# start of MATERIAL PROVIDED
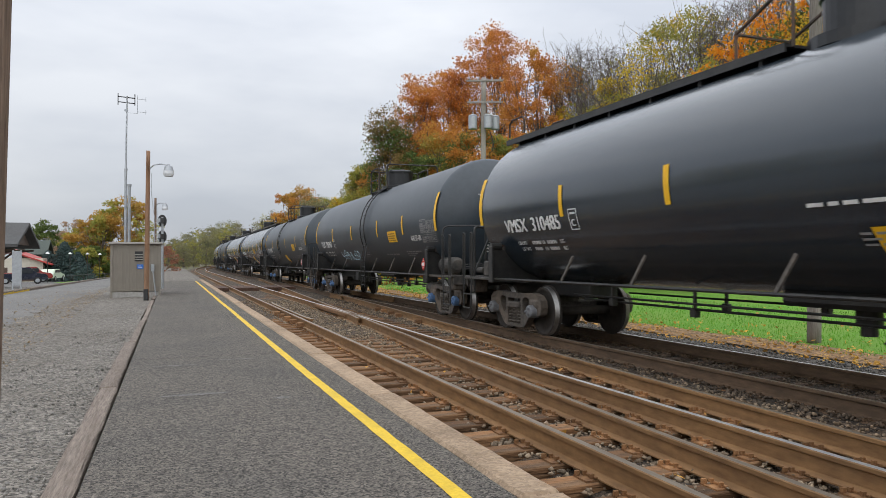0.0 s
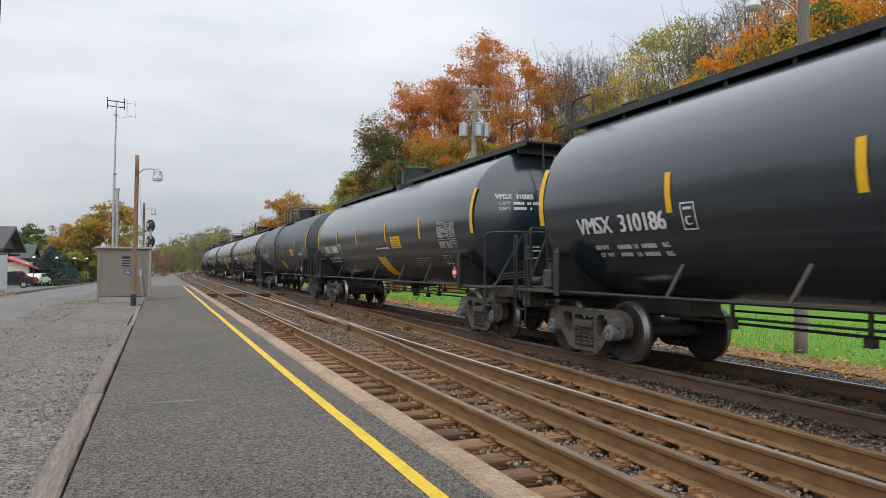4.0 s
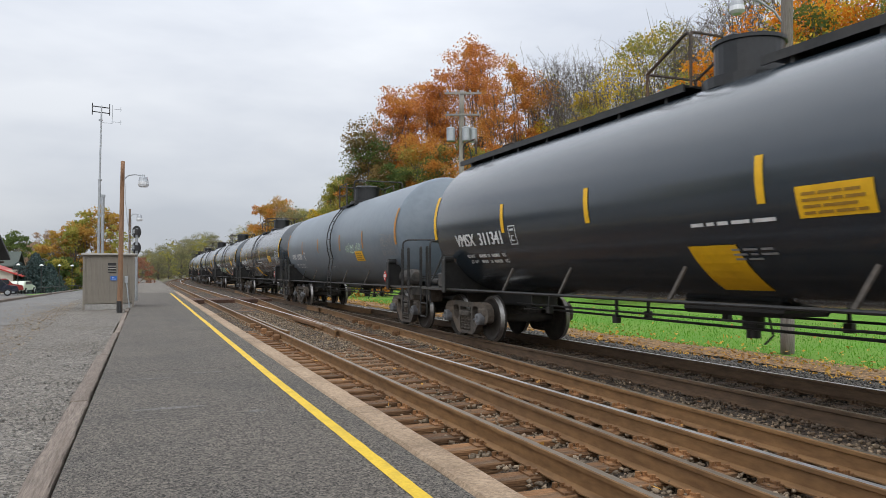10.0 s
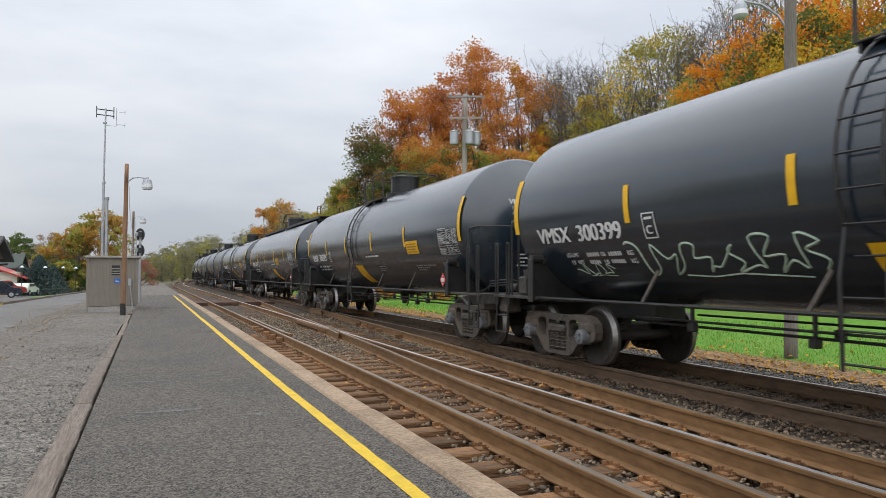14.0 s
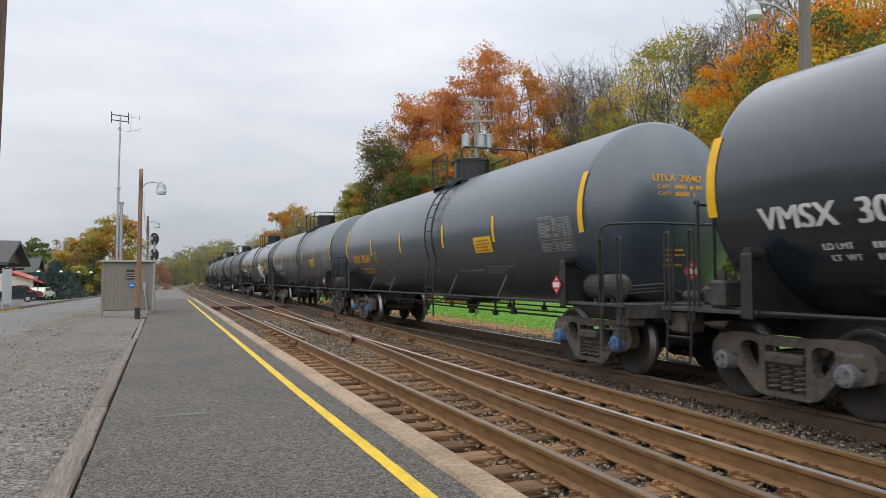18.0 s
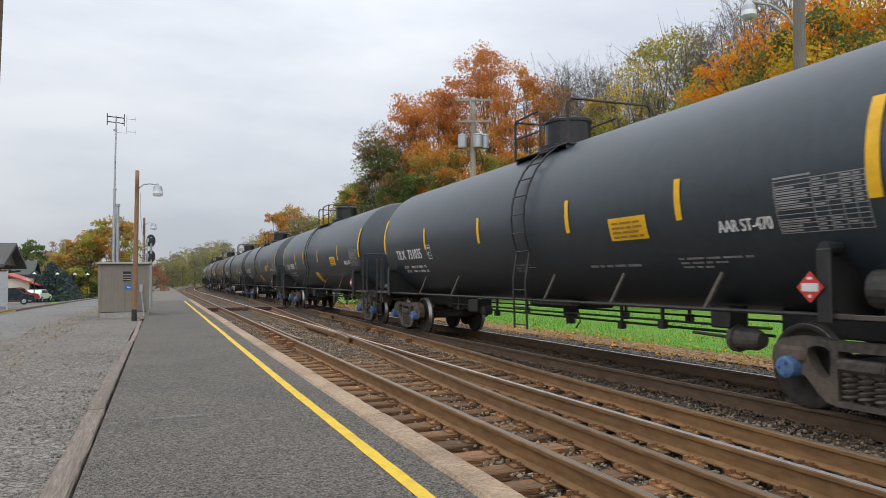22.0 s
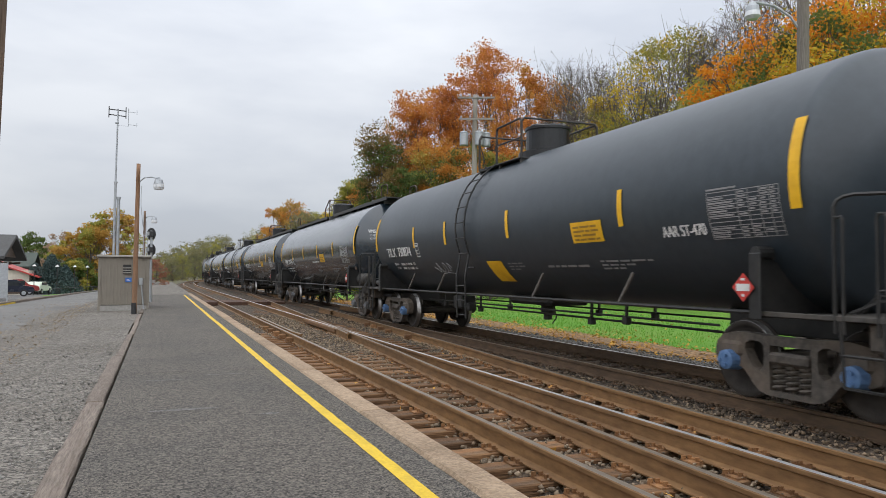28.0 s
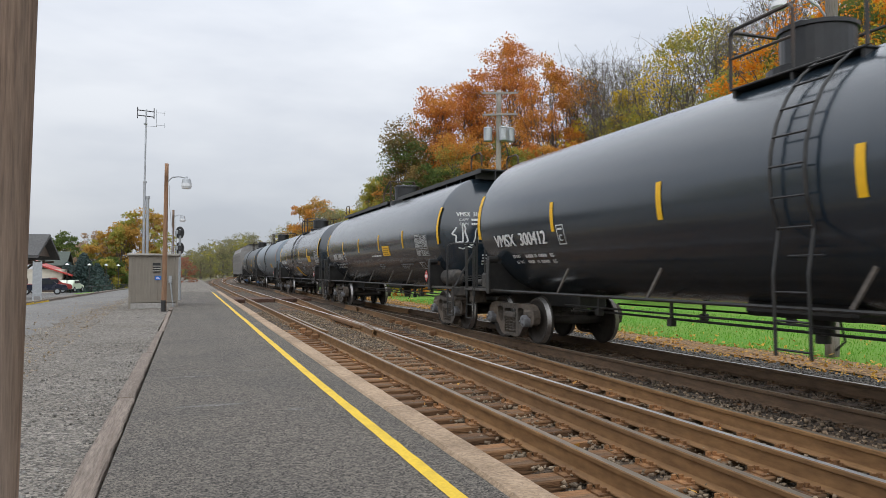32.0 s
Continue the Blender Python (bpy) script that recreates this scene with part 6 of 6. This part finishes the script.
# end of MATERIAL PROVIDED
**WHAT YOU NEED TO DO:** Give an exact copy of the material, leaving out every picture.

**FINAL ANSWER:**
0.0 s
4.0 s
10.0 s
14.0 s
18.0 s
22.0 s
28.0 s
32.0 s
Continue the Blender Python (bpy) script that recreates this scene with part 6 of 6. This part finishes the script.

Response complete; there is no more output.